Modbus has been the de facto communication protocol for many years, used in many industrial applications. Part of the reason for its adoption is it’s easy to use and an open standard. Originally it was designed with limited single bit or 16-bit registers which at the time worked perfectly with monitoring buttons and driving coils. As PC’s and DAQ evolved, Modbus also did. For supporting 32-bit floating point or even 64-bit double precision values the method was to simply combine multiple registers together. The same concept can be applied for streams of data, such as RS-232/RS-485 signals or even avionics signals such as ARINC-429.
ARINC-429 is a 32-bit fixed length message which can be easily contained within 2 consecutive Modbus registers. For writing an ARINC message, a user simply has to write the data into the appropriate registers through their preferred Modbus master. Reading is accomplished in a similar fashion where the Modbus master reads from the appropriate registers to see what data has been received.

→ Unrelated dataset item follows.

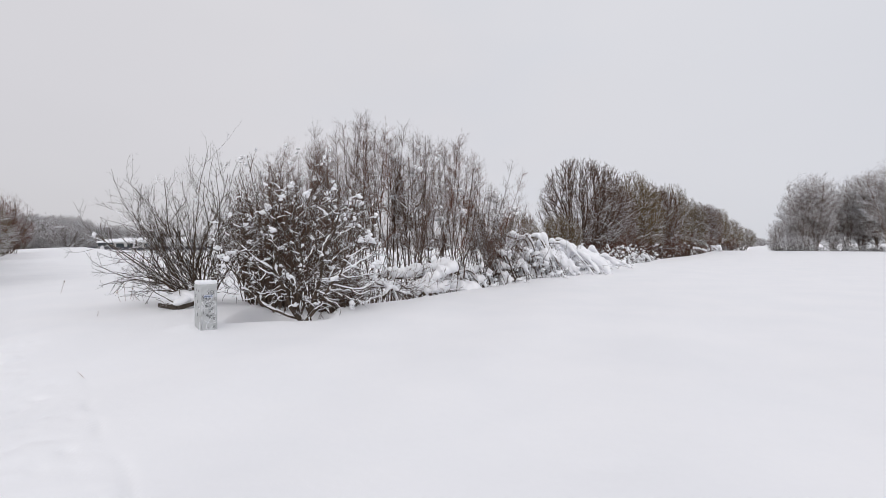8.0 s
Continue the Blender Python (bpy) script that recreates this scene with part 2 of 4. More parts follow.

Here at UEI we’ve simplified most of the reading and writing. For example, for reading data you can set up specific labels that you’re looking to receive. Each channel can have multiple labels configured and a read from the Modbus master will get the most recent message along with SDI, SSM, and timestamp of when the message was received. For transmitting messages, the user can select it to be one-shot and immediately output upon write or to continuously output the message at a specified rate. Flexibility is key so all of our ARINC boards support configurable baud rate, for low (12.5Khz) and high (100kHz) speed ARINC and various encodings (BNR, BCD, or raw) on a per channel basis.